The company has launched the sale of $2.65 billion of dollar notes in three parts, according to a person with knowledge of the matter who asked not to be identified discussing private details. Pricing for the longest portion of the offering, a 30-year bond, is 1.05 percentage point above comparable Treasuries. Initial talk was a premium of around 1.30 percentage point.
The deal had attracted about $18 billion of orders by midday Tuesday, $13 billion of which was ahead of the US open.
Alibaba also priced 18 billion yuan ($2.5 billion) of notes offshore in four tranches, a separate person said. Bloomberg News reported last week that the company’s dual-currency offering could raise about $5 billion. Alibaba in May sold a $5 billion of convertible notes in a private offering.

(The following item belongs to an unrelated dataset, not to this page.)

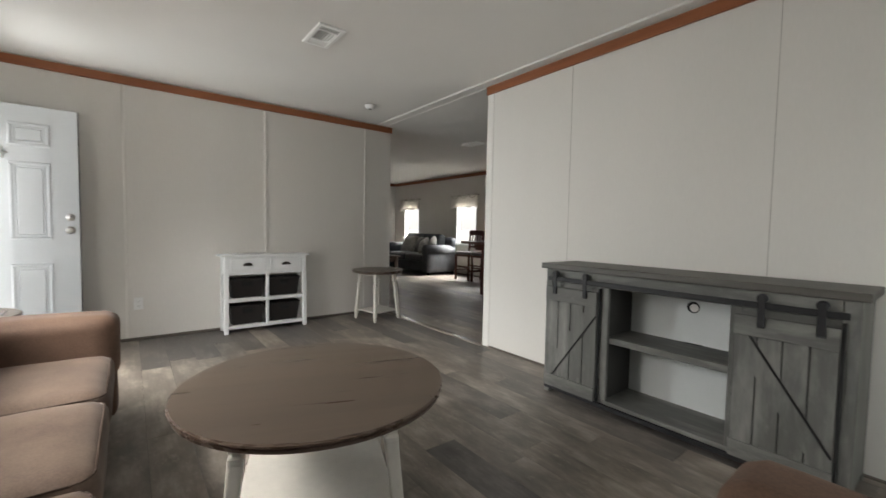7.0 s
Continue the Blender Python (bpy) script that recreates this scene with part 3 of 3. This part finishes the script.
# ---- living room: things ----
def media_console():
    """Grey barn-wood media console: two sliding doors on an iron rail, an open bay between."""
    x0, x1, f, bk = -1.48, 0.042, 2.425, 2.8
    c = thing("media_console", ((x0 + x1) / 2, (f + bk) / 2, 0), "weathered grey barn-wood media console with sliding doors against the wall", "media console")
    part("top", box(x0 - 0.03, x1 + 0.025, f - 0.03, bk, 0.853, 0.89, 0.006, segments=2), GREY_TOP, c)
    for a, b in ((x0, x0 + 0.03), (x1 - 0.03, x1)):
        part("side_panel", box(a, b, f + 0.004, bk, 0.045, 0.853, 0.003), GREY_Z, c)
    for a, b in ((x0, x0 + 0.045), (x1 - 0.055, x1)):
        part("stile", box(a, b, f - 0.004, f + 0.02, 0.05, 0.853, 0.003), GREY_Z, c)
        for ya, yb in ((f, f + 0.05), (bk - 0.05, bk)):
            xa = a if a == x0 else x1 - 0.045
            part("foot", box(xa, xa + 0.045, ya, yb, 0.0, 0.05, 0.004), GREY_Z, c)
    part("header", box(x0 + 0.045, x1 - 0.055, f - 0.002, f + 0.02, 0.768, 0.853, 0.003), GREY_X, c)
    for a, b in ((x0 + 0.045, -1.072), (-0.35, x1 - 0.055)):
        part("door_header", box(a, b, f, f + 0.02, 0.68, 0.768, 0.002), GREY_X, c)
    part("bottom_panel", box(x0 + 0.03, x1 - 0.03, f + 0.004, bk - 0.012, 0.05, 0.075, 0.002), GREY_X, c)
    part("kick_strip", box(x0 + 0.02, x1 - 0.045, f - 0.026, f - 0.006, 0.036, 0.056), BLACK, c, "dark gap strip under the doors")
    for a, b in ((-1.072, -1.022), (-0.4, -0.35)):
        part("divider", box(a, b, f + 0.0, f + 0.022, 0.075, 0.768, 0.003), GREY_Z, c)
        # panel coloured dark for the shade within the bay
        part("divider_panel", box(a + 0.01, a + 0.03, f + 0.022, bk - 0.012, 0.075, 0.853), GREY_SHADED, c)
    shelf = part("shelf", box(-1.042, -0.37, f + 0.03, bk - 0.012, 0.425, 0.463, 0.003), GREY_X, c, "grey shelf in the open bay")
    part("cord_notch", box(-0.72, -0.62, bk - 0.075, bk - 0.0525, 0.4635, 0.465), SLOT, shelf, "dark cord notch")
    part("back_panel", box(x0 + 0.03, x1 - 0.03, bk - 0.052, bk - 0.042, 0.05, 0.853), BACKBOARD, c, "pale back board")
    ring = lathe(((0.034, 0), (0.034, 0.004), (0.026, 0.004), (0.026, 0.001)), seg=24)
    bmesh.ops.transform(ring, matrix=pose(-0.677, bk - 0.0525, 0.678, 90, 0, 0), verts=ring.verts)
    part("cord_hole", ring, SLOT, c, "round dark cord hole")
    crescent = lathe(((0.0235, 0), (0.0235, 0.0055)), seg=20)
    bmesh.ops.transform(crescent, matrix=pose(-0.671, bk - 0.0525, 0.675, 90, 0, 0), verts=crescent.verts)
    part("hole_view", crescent, WALL, c, "wall seen through the cord hole")
    part("rail", box(-1.437, 0.012, f - 0.043, f - 0.034, 0.779, 0.806, 0.002), BLACK, c, "black iron rail")
    for x in (-1.425, -0.72, 0.0):
        part("rail_spacer", rod((x, f - 0.034, 0.793), (x, f, 0.793), 0.009, 10), BLACK, c, "iron spacer")
    for side, (a, b) in enumerate(((-1.458, -1.082), (-0.375, -0.012))):
        fy = f - 0.024
        # door back coloured as if shaded, seen between the planks
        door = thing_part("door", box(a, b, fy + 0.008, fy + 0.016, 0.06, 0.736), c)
        n = 4
        w = (b - a) / n
        for k in range(n):
            part("plank", box(a + k * w + 0.0025, a + (k + 1) * w - 0.0025, fy, fy + 0.01, 0.062, 0.734, 0.002), GREY_Z, door)
        for lo, hi, nm in ((0.645, 0.736, "top_rail"), (0.06, 0.14, "bottom_rail")):
            part(nm, box(a, b, fy - 0.012, fy - 0.001, lo, hi, 0.002), GREY_X, door)
        zl, zh, wd = 0.14, 0.645, 0.055
        br = bmesh.new()
        xa, xb = (a + 0.006, b - 0.006) if side == 0 else (b - 0.006, a + 0.006)
        d = 1 if side == 0 else -1
        prof = [(xa, zl), (xa + d * wd, zl), (xb, zh - wd), (xb, zh), (xb - d * wd, zh), (xa, zl + wd)]
        fr = [br.verts.new((x, fy - 0.0035, z)) for x, z in prof]
        bkv = [br.verts.new((x, fy - 0.001, z)) for x, z in prof]
        br.faces.new(fr)
        br.faces.new(bkv[::-1])
        for k in range(6):
            br.faces.new((fr[k], fr[(k + 1) % 6], bkv[(k + 1) % 6], bkv[k]))
        part("brace", br, GREY_Z, door)
        # black rod along the brace's lower edge, drawn in place of its shadow
        line = bmesh.new()
        if side == 0:
            p, q = Vector((xa + d * wd, fy - 0.003, zl)), Vector((xb, fy - 0.003, zh - wd))
        else:
            p, q = Vector((xa, fy - 0.003, zl + wd)), Vector((xb - d * wd, fy - 0.003, zh))
        rod(p, q, 0.005, 6, bm=line)
        part("groove", line, SLOT, door, "black line for the shadow beside the brace")
        # solid black bar filling the gap, its shade put into the colour
        part("edge_gap", box(b + 0.001, b + 0.012, fy + 0.004, fy + 0.02, 0.06, 0.76), SLOT, door, "black strip for the shaded gap at the door's edge")
        for x in ((-1.382, -1.16), (-0.27, -0.07))[side]:
            h = box(x - 0.014, x + 0.014, fy - 0.026, fy - 0.02, 0.695, 0.84, 0.003)
            box(x - 0.014, x + 0.014, fy - 0.02, fy - 0.0125, 0.69, 0.735, 0.002, h)
            hang = part("hanger", h, BLACK, door, "black iron strap hanger")
        for x in ((-1.382, -1.16), (-0.27, -0.07))[side]:
            part("roller", rod((x, fy - 0.02, 0.824), (x, fy - 0.004, 0.824), 0.021, 18), BLACK, door, "black iron roller", True)
    c.location += Vector((0.378, 0.178, 0))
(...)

A spokesperson didn’t immediately respond to a request for comment Tuesday.
The offering comes as Chinese issuers have bolstered dollar-bond issuance as the country unveiled fresh stimulus efforts and the Federal Reserve started cutting its policy rate in the US. Sales more than doubled in October from a year earlier, also occurring as spreads on Asian issuers’ dollar notes were recently at their lowest-ever levels in the secondary market.
Meanwhile, Alibaba last week reported anemic growth in its core Chinese e-commerce business for the quarter ended Sept. 30, dragging on results that benefited from progress from international and cloud divisions.
(Updates with deal sizes in the second and fourth paragraphs.)